__What you should do__:
Return every record below exactly as written, but leave out the pictures.

====================

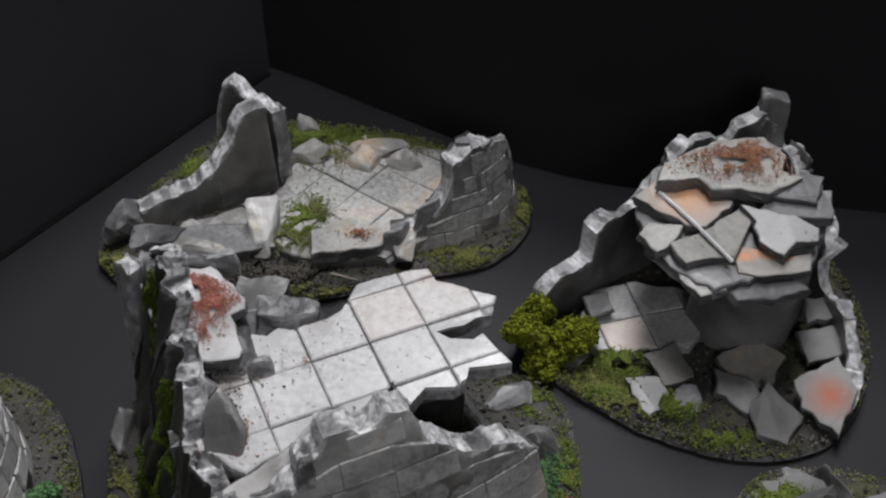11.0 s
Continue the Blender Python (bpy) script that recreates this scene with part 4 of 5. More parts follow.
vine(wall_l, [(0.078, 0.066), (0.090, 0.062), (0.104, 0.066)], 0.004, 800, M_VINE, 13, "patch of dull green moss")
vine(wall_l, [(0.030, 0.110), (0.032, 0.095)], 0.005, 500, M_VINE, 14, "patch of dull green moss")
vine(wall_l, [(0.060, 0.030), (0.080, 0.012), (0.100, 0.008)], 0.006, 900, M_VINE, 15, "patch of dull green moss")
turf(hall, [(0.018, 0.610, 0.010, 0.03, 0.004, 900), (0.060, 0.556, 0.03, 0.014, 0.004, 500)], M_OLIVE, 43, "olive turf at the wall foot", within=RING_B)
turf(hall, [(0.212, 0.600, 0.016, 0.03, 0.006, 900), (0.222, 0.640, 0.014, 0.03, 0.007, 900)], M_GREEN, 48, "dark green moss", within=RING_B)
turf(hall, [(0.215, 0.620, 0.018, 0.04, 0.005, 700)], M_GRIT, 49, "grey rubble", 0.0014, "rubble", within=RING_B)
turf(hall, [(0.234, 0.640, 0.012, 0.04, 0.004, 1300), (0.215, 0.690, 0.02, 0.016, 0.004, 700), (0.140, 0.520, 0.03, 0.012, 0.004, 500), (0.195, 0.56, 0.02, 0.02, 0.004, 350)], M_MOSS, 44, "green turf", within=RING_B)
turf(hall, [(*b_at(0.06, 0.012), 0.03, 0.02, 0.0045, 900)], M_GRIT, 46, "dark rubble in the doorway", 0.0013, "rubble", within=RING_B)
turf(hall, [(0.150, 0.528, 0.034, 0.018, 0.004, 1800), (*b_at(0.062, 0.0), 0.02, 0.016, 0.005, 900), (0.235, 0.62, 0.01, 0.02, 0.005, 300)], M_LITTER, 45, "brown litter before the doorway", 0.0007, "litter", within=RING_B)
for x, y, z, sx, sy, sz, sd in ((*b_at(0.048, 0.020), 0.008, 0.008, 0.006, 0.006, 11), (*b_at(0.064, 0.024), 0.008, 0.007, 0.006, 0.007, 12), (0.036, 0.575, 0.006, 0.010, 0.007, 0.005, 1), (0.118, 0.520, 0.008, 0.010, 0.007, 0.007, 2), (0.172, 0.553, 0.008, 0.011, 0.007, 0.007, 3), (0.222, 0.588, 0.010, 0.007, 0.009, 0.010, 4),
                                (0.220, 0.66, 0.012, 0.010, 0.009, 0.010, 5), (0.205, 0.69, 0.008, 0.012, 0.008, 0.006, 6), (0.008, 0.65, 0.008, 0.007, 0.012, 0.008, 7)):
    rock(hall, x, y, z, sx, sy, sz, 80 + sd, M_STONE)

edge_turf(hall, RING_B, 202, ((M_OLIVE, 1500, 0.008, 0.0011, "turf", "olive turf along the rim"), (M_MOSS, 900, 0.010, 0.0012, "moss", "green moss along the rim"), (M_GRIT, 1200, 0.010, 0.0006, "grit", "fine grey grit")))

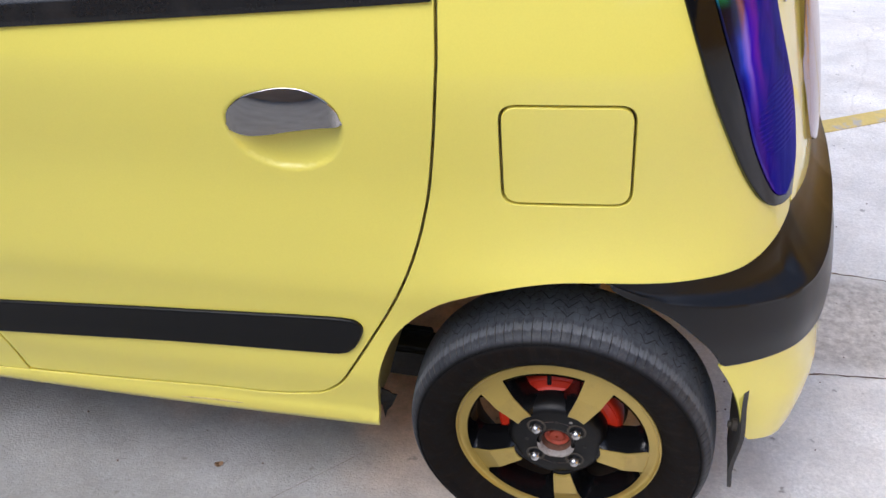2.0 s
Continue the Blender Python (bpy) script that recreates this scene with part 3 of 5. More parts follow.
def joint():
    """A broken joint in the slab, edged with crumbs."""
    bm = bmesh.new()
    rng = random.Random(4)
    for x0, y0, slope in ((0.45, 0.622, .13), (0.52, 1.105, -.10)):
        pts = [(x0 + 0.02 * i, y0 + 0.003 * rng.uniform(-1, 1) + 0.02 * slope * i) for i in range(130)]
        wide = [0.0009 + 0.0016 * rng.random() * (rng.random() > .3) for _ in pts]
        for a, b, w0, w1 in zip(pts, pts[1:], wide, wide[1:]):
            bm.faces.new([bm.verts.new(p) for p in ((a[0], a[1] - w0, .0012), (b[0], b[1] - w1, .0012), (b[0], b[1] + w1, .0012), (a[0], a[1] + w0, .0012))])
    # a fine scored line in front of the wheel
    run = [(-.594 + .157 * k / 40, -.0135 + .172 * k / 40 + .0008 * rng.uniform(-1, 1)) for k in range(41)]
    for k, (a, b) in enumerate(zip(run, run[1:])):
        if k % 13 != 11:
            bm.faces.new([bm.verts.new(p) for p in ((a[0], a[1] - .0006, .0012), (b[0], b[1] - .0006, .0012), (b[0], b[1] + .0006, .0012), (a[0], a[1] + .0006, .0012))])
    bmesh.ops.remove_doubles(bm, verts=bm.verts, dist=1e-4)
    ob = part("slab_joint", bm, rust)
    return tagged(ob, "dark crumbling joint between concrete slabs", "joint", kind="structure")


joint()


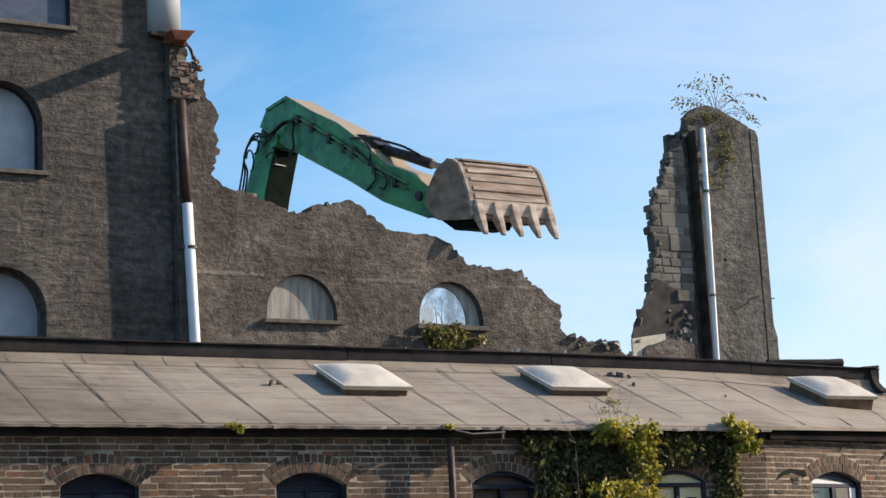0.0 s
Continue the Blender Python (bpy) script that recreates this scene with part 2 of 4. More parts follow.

====================

__Output below__:
11.0 s
Continue the Blender Python (bpy) script that recreates this scene with part 4 of 5. More parts follow.
vine(wall_l, [(0.078, 0.066), (0.090, 0.062), (0.104, 0.066)], 0.004, 800, M_VINE, 13, "patch of dull green moss")
vine(wall_l, [(0.030, 0.110), (0.032, 0.095)], 0.005, 500, M_VINE, 14, "patch of dull green moss")
vine(wall_l, [(0.060, 0.030), (0.080, 0.012), (0.100, 0.008)], 0.006, 900, M_VINE, 15, "patch of dull green moss")
turf(hall, [(0.018, 0.610, 0.010, 0.03, 0.004, 900), (0.060, 0.556, 0.03, 0.014, 0.004, 500)], M_OLIVE, 43, "olive turf at the wall foot", within=RING_B)
turf(hall, [(0.212, 0.600, 0.016, 0.03, 0.006, 900), (0.222, 0.640, 0.014, 0.03, 0.007, 900)], M_GREEN, 48, "dark green moss", within=RING_B)
turf(hall, [(0.215, 0.620, 0.018, 0.04, 0.005, 700)], M_GRIT, 49, "grey rubble", 0.0014, "rubble", within=RING_B)
turf(hall, [(0.234, 0.640, 0.012, 0.04, 0.004, 1300), (0.215, 0.690, 0.02, 0.016, 0.004, 700), (0.140, 0.520, 0.03, 0.012, 0.004, 500), (0.195, 0.56, 0.02, 0.02, 0.004, 350)], M_MOSS, 44, "green turf", within=RING_B)
turf(hall, [(*b_at(0.06, 0.012), 0.03, 0.02, 0.0045, 900)], M_GRIT, 46, "dark rubble in the doorway", 0.0013, "rubble", within=RING_B)
turf(hall, [(0.150, 0.528, 0.034, 0.018, 0.004, 1800), (*b_at(0.062, 0.0), 0.02, 0.016, 0.005, 900), (0.235, 0.62, 0.01, 0.02, 0.005, 300)], M_LITTER, 45, "brown litter before the doorway", 0.0007, "litter", within=RING_B)
for x, y, z, sx, sy, sz, sd in ((*b_at(0.048, 0.020), 0.008, 0.008, 0.006, 0.006, 11), (*b_at(0.064, 0.024), 0.008, 0.007, 0.006, 0.007, 12), (0.036, 0.575, 0.006, 0.010, 0.007, 0.005, 1), (0.118, 0.520, 0.008, 0.010, 0.007, 0.007, 2), (0.172, 0.553, 0.008, 0.011, 0.007, 0.007, 3), (0.222, 0.588, 0.010, 0.007, 0.009, 0.010, 4),
                                (0.220, 0.66, 0.012, 0.010, 0.009, 0.010, 5), (0.205, 0.69, 0.008, 0.012, 0.008, 0.006, 6), (0.008, 0.65, 0.008, 0.007, 0.012, 0.008, 7)):
    rock(hall, x, y, z, sx, sy, sz, 80 + sd, M_STONE)

edge_turf(hall, RING_B, 202, ((M_OLIVE, 1500, 0.008, 0.0011, "turf", "olive turf along the rim"), (M_MOSS, 900, 0.010, 0.0012, "moss", "green moss along the rim"), (M_GRIT, 1200, 0.010, 0.0006, "grit", "fine grey grit")))

2.0 s
Continue the Blender Python (bpy) script that recreates this scene with part 3 of 5. More parts follow.
def joint():
    """A broken joint in the slab, edged with crumbs."""
    bm = bmesh.new()
    rng = random.Random(4)
    for x0, y0, slope in ((0.45, 0.622, .13), (0.52, 1.105, -.10)):
        pts = [(x0 + 0.02 * i, y0 + 0.003 * rng.uniform(-1, 1) + 0.02 * slope * i) for i in range(130)]
        wide = [0.0009 + 0.0016 * rng.random() * (rng.random() > .3) for _ in pts]
        for a, b, w0, w1 in zip(pts, pts[1:], wide, wide[1:]):
            bm.faces.new([bm.verts.new(p) for p in ((a[0], a[1] - w0, .0012), (b[0], b[1] - w1, .0012), (b[0], b[1] + w1, .0012), (a[0], a[1] + w0, .0012))])
    # a fine scored line in front of the wheel
    run = [(-.594 + .157 * k / 40, -.0135 + .172 * k / 40 + .0008 * rng.uniform(-1, 1)) for k in range(41)]
    for k, (a, b) in enumerate(zip(run, run[1:])):
        if k % 13 != 11:
            bm.faces.new([bm.verts.new(p) for p in ((a[0], a[1] - .0006, .0012), (b[0], b[1] - .0006, .0012), (b[0], b[1] + .0006, .0012), (a[0], a[1] + .0006, .0012))])
    bmesh.ops.remove_doubles(bm, verts=bm.verts, dist=1e-4)
    ob = part("slab_joint", bm, rust)
    return tagged(ob, "dark crumbling joint between concrete slabs", "joint", kind="structure")


joint()


0.0 s
Continue the Blender Python (bpy) script that recreates this scene with part 2 of 4. More parts follow.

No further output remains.